Part 2: echo in x86 (10 pts)

Files for this sub-assignment are located in the x86 subdirectory of the student user's home directory in the VM image; that is, /home/student/x86. SSH into the VM and cd into that directory to begin working on it.

For this part, you will be implementing a simplified version of the familiar echo command, using raw x86 assembly code. The goal of this assignment is to familiarize you with writing programs directly in x86.

Your echo command must behave as follows:

  • When run with a single command line argument (e.g., ./echo Hello):
    1. Prints that argument back to the console's standard output (stdout).
    2. Prints a trailing newline (\n).
    3. Exits with code 0.
  • When run with too few command line arguments (e.g., ./echo) or too many (e.g., ./echo Hello World):
    1. Prints exactly the error message This command expects exactly one argument. — followed by a trailing newline (\n) — to the console's standard error (stderr).
    2. Exits with code 1.

Your code should be written in the file echo.s inside the x86 directory. A heavily-commented example echo.s is provided, which simply prints the message Hello World (followed by a trailing newline) to stdout. Your job is to modify this program to meet the specification for echo above.

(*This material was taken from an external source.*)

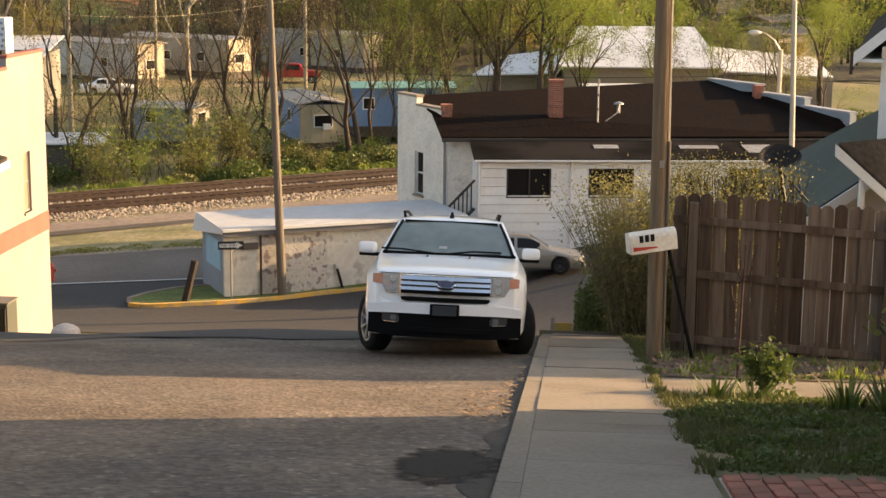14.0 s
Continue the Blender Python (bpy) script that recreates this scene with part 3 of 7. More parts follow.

A Makefile is included, so you can build the echo binary by running make from the command line.

Helpful Hints

  • In a Linux program, stdout is file descriptor number 1 and stderr is number 2.
  • Linux programs start with argc at the top of the stack, accessible at 0(%esp) from x86-assembly programs. Below it is argv, the array of pointers to (null-terminated) strings passed into the program as arguments. So argv[0] can be accessed from x86-assembly programs at 4(%esp), argv[1] at 8(%esp), argv[2] at 12(%esp), and so on.
  • argv[0] is the name of the program executed, not the first argument, which is argv[1] if supplied (or 8(%esp) for our purposes). Then argc (or 0(%esp)) will be 1 if the program was not passed any arguments, 2 if it was passed 1 argument, and so on.
  • This table of Linux system calls may come in handy.


Submit echo.s to "1b. x86 echo" on Gradescope.